Inorganic sulfate is involved in metabolic processes of activation and detoxification of endogenous and exogenous compounds Its plasma levels are maintained fairly constant (0.2-0.6 mM/L).
Sulfate is excreted mainly by the kidney, via free glomerular filtration, followed by proximal tubular reabsorption with a saturable mechanism (Figure 1).
Sulfate retention as a consequence of chronic kidney disease has long been known. However, no studies have been done in adults to evaluate the relationship with GFR.
To evaluate the relationship between plasma inorganic sulfate concentrations and the level of GFR impairment in chronic kidney disease (CKD) patients.
Patients and Methods
Sixty-four adult CKD patients (30 males, age 25-85 years, serum creatinine 0.51-6.65 mg/dL).
GFR was measured in fasting patients as the renal clearance of 99mTc-DTPA, at the same time a blood sample was drawn for biochemical measurements.
Plasma creatinine was measured with a standard laboratory method.
Plasma sulfate levels were determined with a turbidimetric method (Sulfate Assay Kit, Sigma Aldrich®).

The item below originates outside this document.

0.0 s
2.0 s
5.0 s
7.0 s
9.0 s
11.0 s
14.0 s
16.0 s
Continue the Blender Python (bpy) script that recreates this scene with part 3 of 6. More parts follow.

Plasma sulfate ranged 0.5-2.32 mM/L (mean 0.94) in men and 0.33-2.03 mM/L (mean 0.84) in women.
With decreasing GFR sulfate rose exponentially to a maximum of 2.32 mM/L (GFR 6.3 mL/min 1.73 m2). The large majority of patients with GFR < 40 mL/min 1.73 m2 had a plasma sulfate level > 1 mM/L.
A significant correlation was found between plasma sulfate and creatinine (r=0.674). A significant correlation (r=0.651) was also found with GFR. The correlation was closer among men (r=0.70) then women (r=0.58). This finding could be due to a different tubular handling of sulfate related to sex: due to a larger number of tubular transporters, women have higher tubular reabsorption of sulfate which is saturated at higher plasma levels.

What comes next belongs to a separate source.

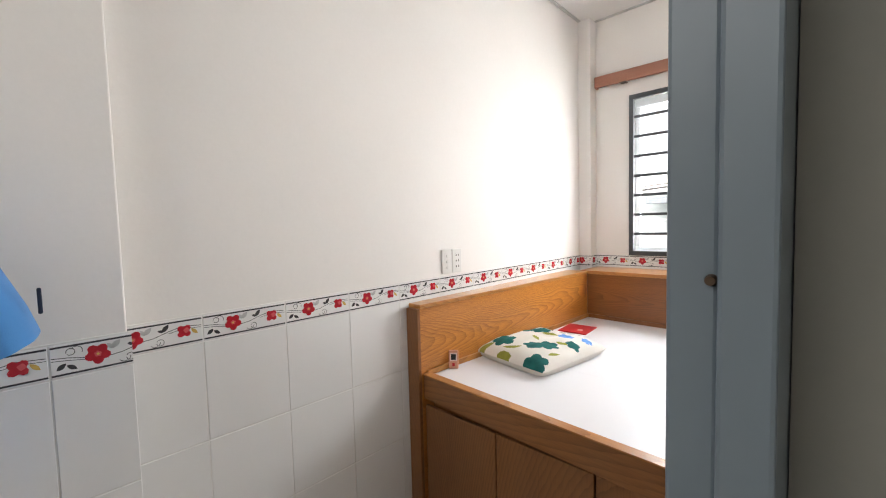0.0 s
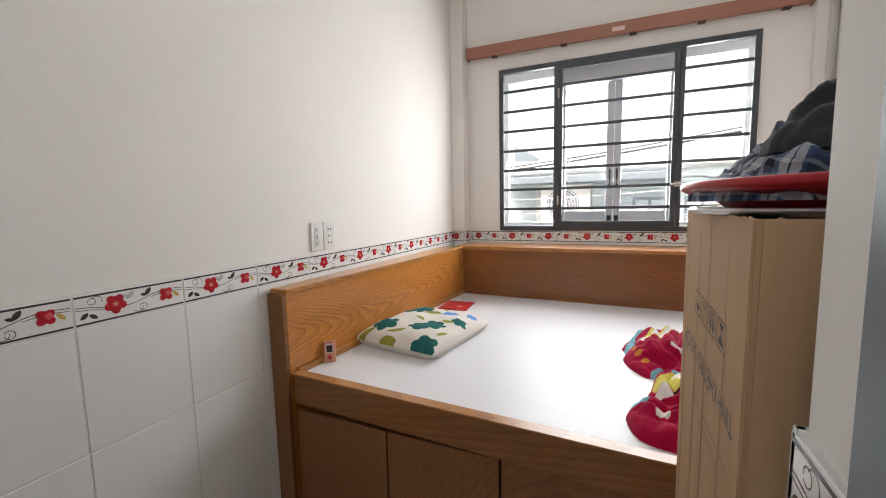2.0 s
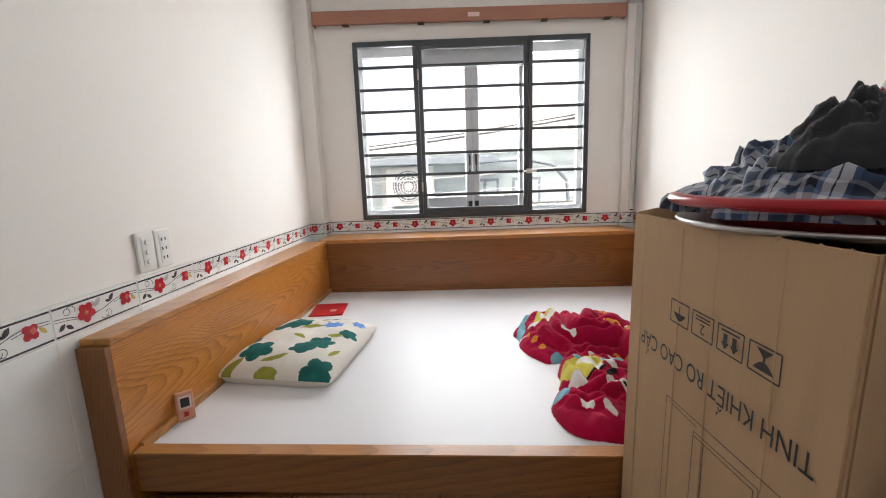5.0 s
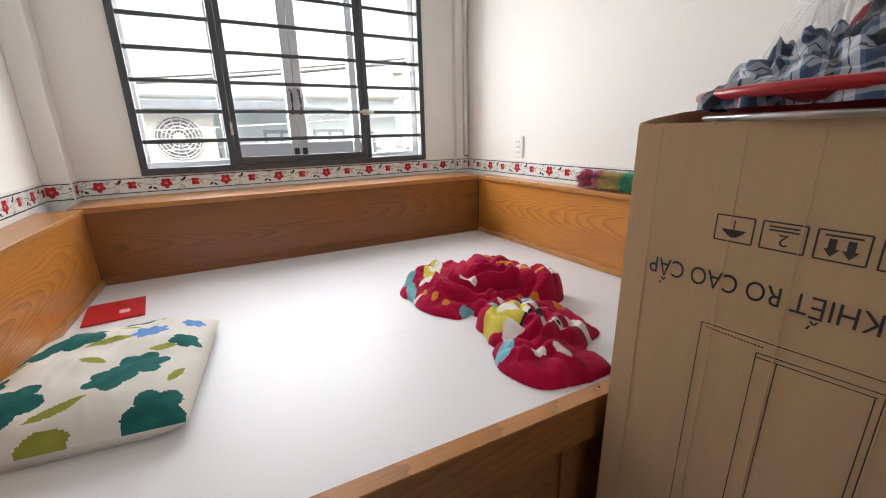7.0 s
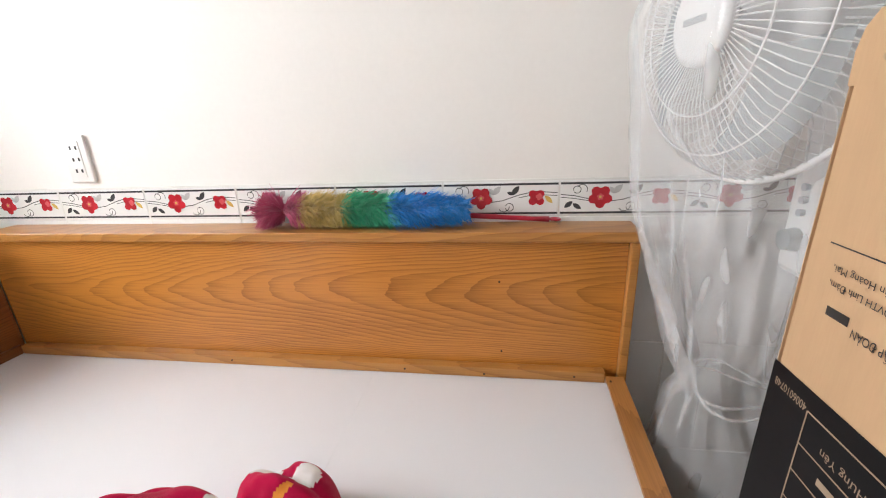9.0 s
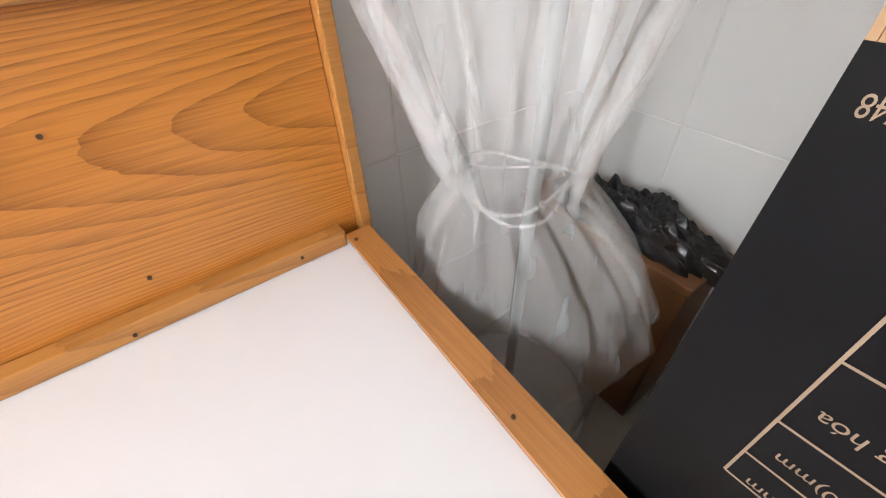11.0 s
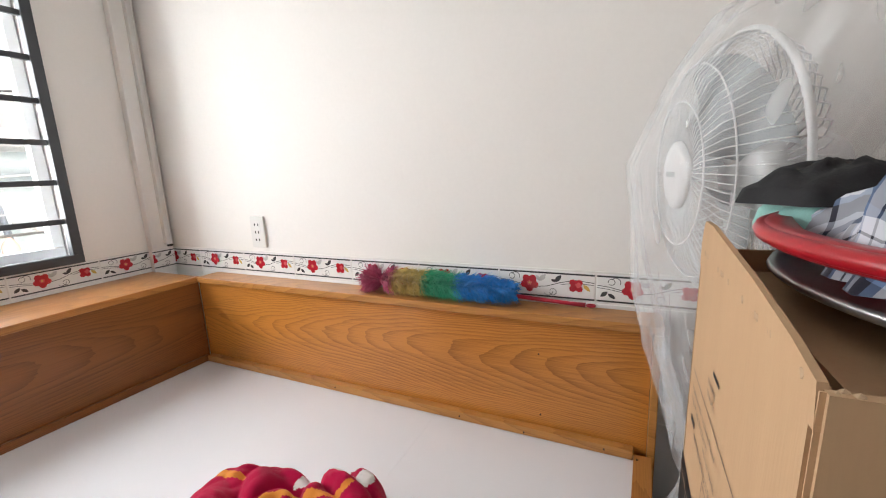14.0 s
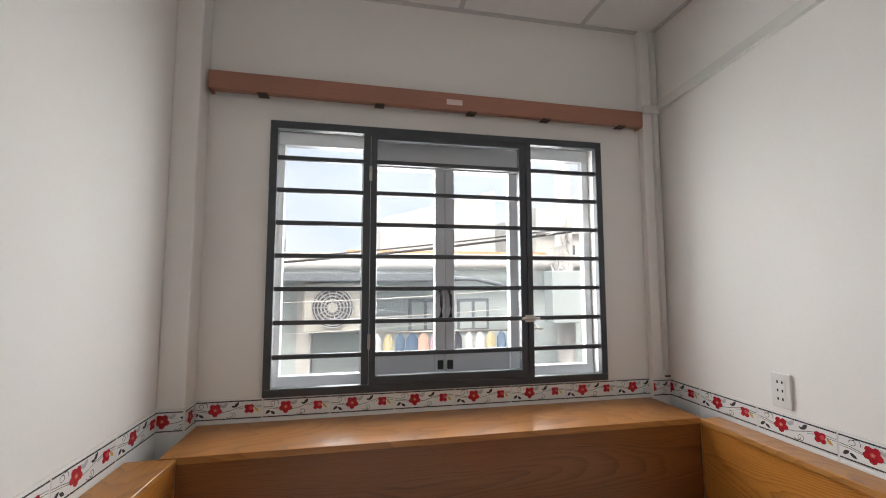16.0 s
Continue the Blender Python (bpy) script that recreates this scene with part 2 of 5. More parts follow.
floor = structure("floor", box(-1.112, 1.35, -1.4, 4.06, -0.12, 0.0), GROUT, "grey-brown tiled floor of the small bedroom", "floor")
wall_left = structure("wall_left", box(XL - SET - 0.15, XL - SET, -1.4, YW + 0.2, 0, ZC + 0.1), PLASTER, "cream plastered wall above white tiles and a flower border", "wall")
wall_right = structure("wall_right", box(XR + SET, XR + SET + 0.15, 1.3, YW + 0.2, 0, ZC + 0.1), PLASTER, "cream plastered wall above a red flower tile border", "wall")
bm = box(XL - SET, WX0, YW + SET, YW + 0.2, 0, ZC + 0.1)
box(WX1, XR + SET, YW + SET, YW + 0.2, 0, ZC + 0.1, bm=bm)
box(WX0, WX1, YW + SET, YW + 0.2, 0, WZ0, bm=bm)
box(WX0, WX1, YW + SET, YW + 0.2, WZ1, ZC + 0.1, bm=bm)
wall_window = structure("wall_window", bm, PLASTER, "cream plastered wall round the barred window", "wall")
PX0, PY0 = -0.864, 3.762
pillar_left = structure("pillar_left", box(XL - SET, PX0 - SET, PY0 + SET, YW + SET, 0, ZC, 0.004), PLASTER, "cream plastered corner pillar beside the window", "pillar")
QX0, QY0 = 1.052, 3.826
pillar_right = structure("pillar_right", box(QX0 + SET, XR + SET, QY0 + SET, YW + SET, 0, ZC, 0.004), PLASTER, "cream plastered corner pillar with white conduit", "pillar")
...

The correlation of serum creatinine with GFR (r=0.874) was significantly closer than that of plasma sulfate with GFR (r=0.651) (Figure 2).

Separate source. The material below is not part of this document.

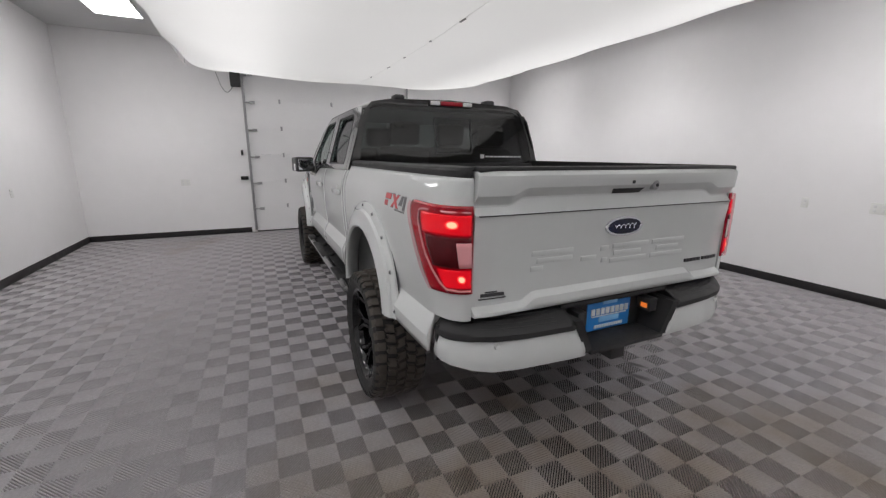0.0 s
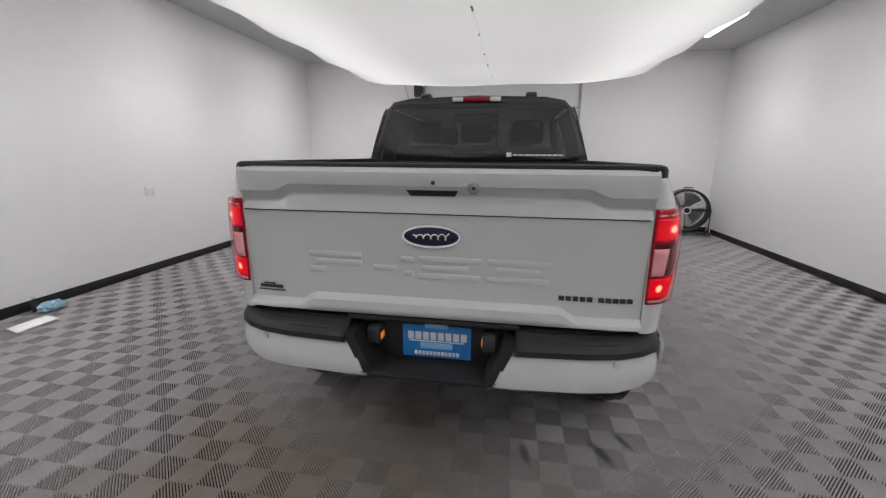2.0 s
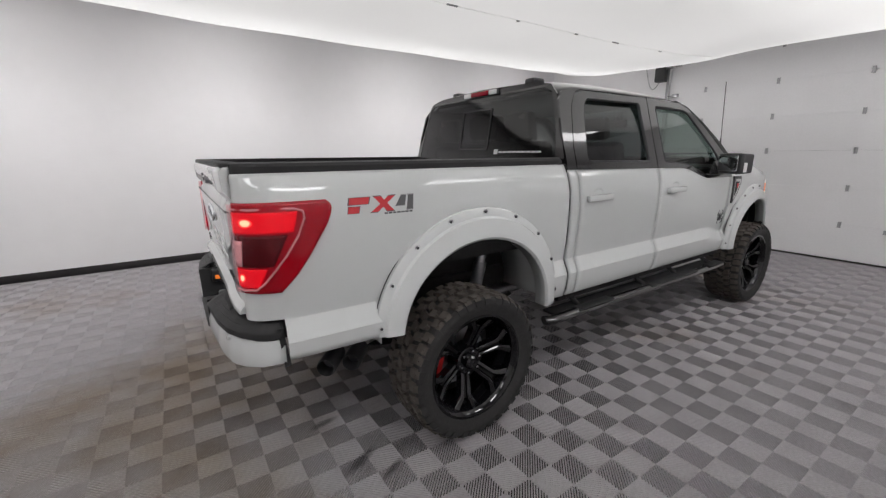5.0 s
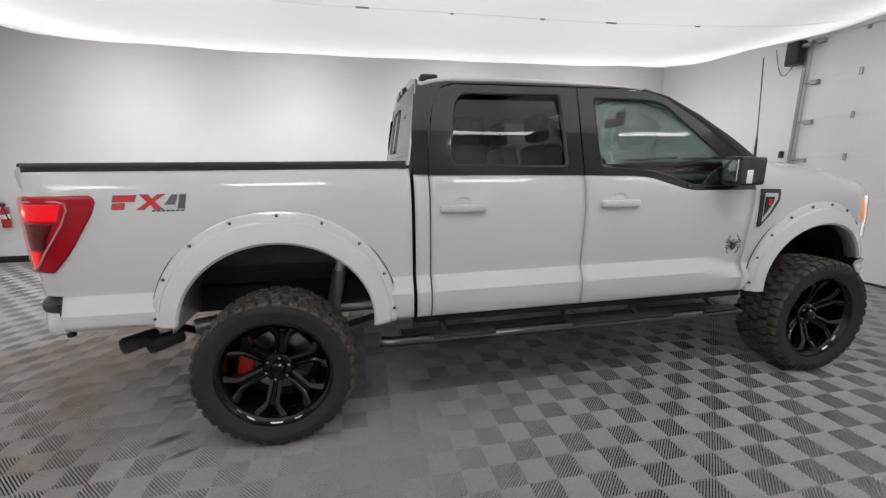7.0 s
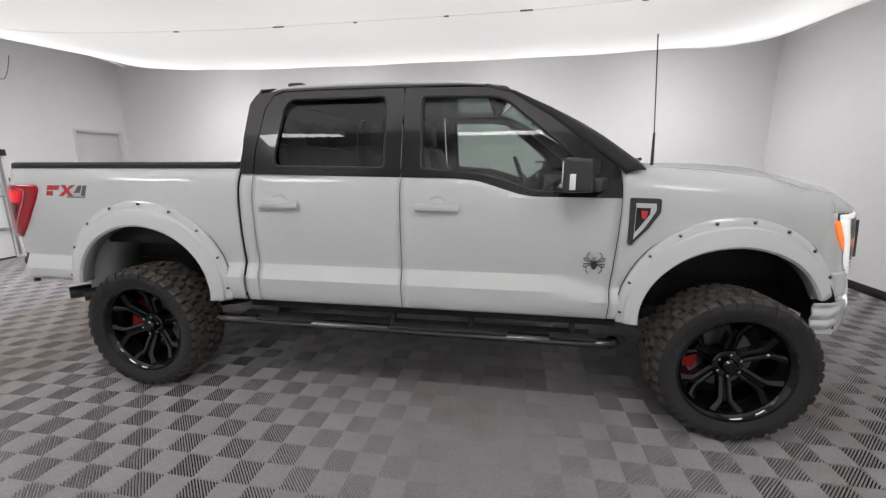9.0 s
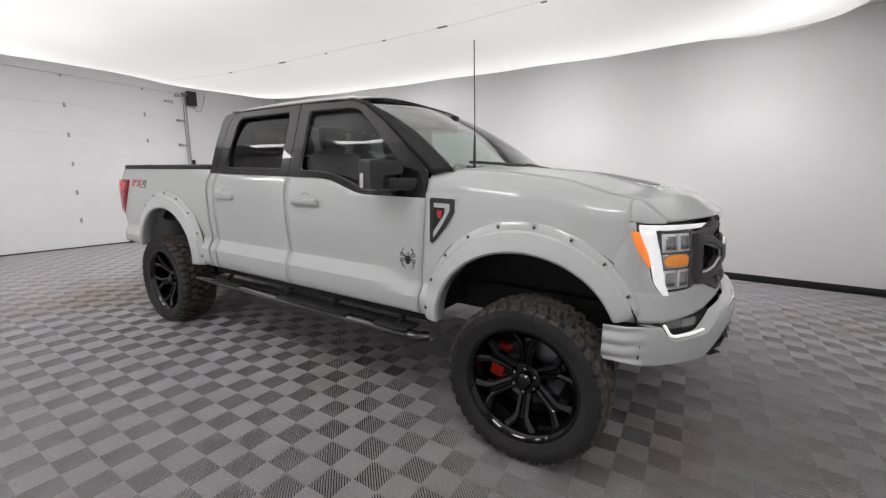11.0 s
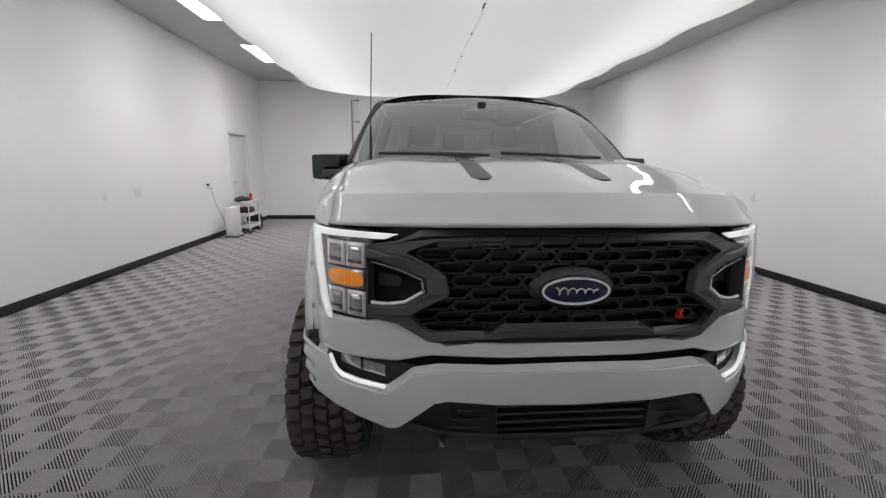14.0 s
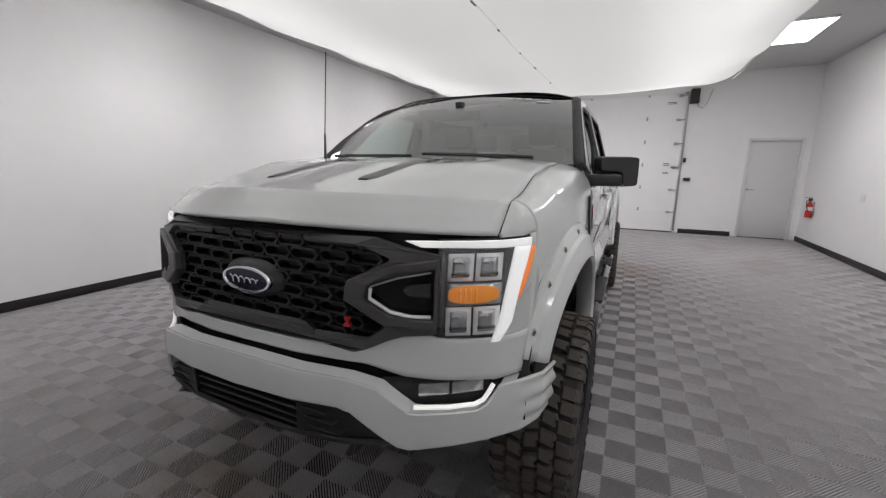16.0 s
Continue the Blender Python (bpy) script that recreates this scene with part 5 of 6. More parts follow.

Plasma sulfate correlates with GFR.
Other factors affect this relationship: saturable tubular reabsorption and possibly tubular secretion of sulfate, together with the amount of dietary sulfate.
In any case, plasma levels of sulfate should be taken into account in CKD patients, due to their relevance in acid/base equilibrium and detoxication mechanisms.